27 Jul 2023 14:27

National Bank of Ukraine lowers policy rate to 22%, as expected

MOSCOW. July 27 (Interfax) - The National Bank of Ukraine has lowered the key policy rate to 22% from 25% per annum, as the market expected.

"The Board of the National Bank of Ukraine has decided to cut the key policy rate from 25% to 22% effective July 28, 2023. Rapid disinflation and sustained FX market conditions enabled the central bank to start the cycle of key policy rate cuts. Taking into account an improvement in inflation expectations and projected further disinflation, the current and forecast rate cuts conform to maintaining the attractiveness of hryvnia savings," Ukrainian media quoted the regulator as saying in a press release.

This step is an element of ensuring exchange rate sustainability amid the easing of FX restrictions and shift to a more flexible exchange rate. At the same time, lowering the key policy rate against the backdrop of sustained macro-financial stability will support economic recovery, the NBU said.

"In view of the faster-than-expected decline in inflation, long-lasting stable conditions on the FX market, a high level of international reserves, as well as the effectiveness of previous measures to boost the attractiveness of hryvnia assets, the NBU Board decided to start a key policy rate decrease cycle earlier than the April forecast envisaged," it said.

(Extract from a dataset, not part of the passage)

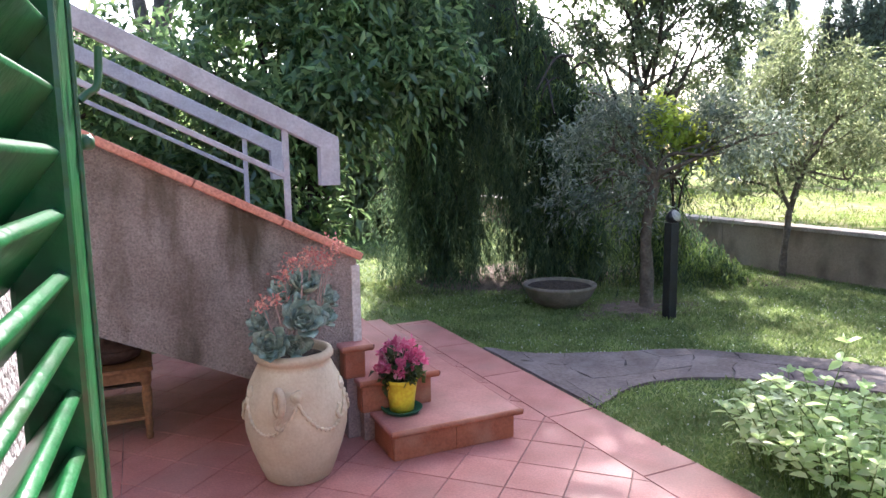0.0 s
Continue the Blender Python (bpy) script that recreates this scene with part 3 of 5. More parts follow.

The NBU's previous measures significantly tightened competition among the banks for hryvnia term deposits. In summer, the banks continued to raise their interest rates on hryvnia deposits. At the same time, a rapid decline in inflation and a stable FX market encouraged depositors to refocus on hryvnia term deposits even more.

In addition, the NBU's ability to safeguard exchange rate sustainability increased, thanks to international assistance, which is contributing to depositors' optimistic expectations, the NBU said.

The NBU said it would continue to cut its key policy rate, provided the FX market remains stable and inflation declines over the forecast horizon.

When easing FX restrictions and transitioning to a more flexible exchange rate regime, the NBU will take into account the need to maintain the high attractiveness of hryvnia assets.

The NBU's revised macroeconomic forecast envisages further key policy rate cuts. The main prerequisite for this is maintaining the attractiveness of hryvnia assets at a sufficiently high level, which would protect hryvnia savings from being eroded by inflation.

Given high uncertainty, any further decisions and revisions of the NBU's key policy rate forecasts will largely depend on whether or not the forecast's assumptions materialize, as well as on the trends of key macroeconomic and financial indicators.

The NBU Board also lowered the interest rate on overnight certificates of deposit by 2 pp to 18%, and on refinancing loans by 3 pp to 24%.

"The interest rate on three-month certificates of deposit will continue to equal the key policy rate," the NBU said.

The policy rate had been 25% since June 6, 2022.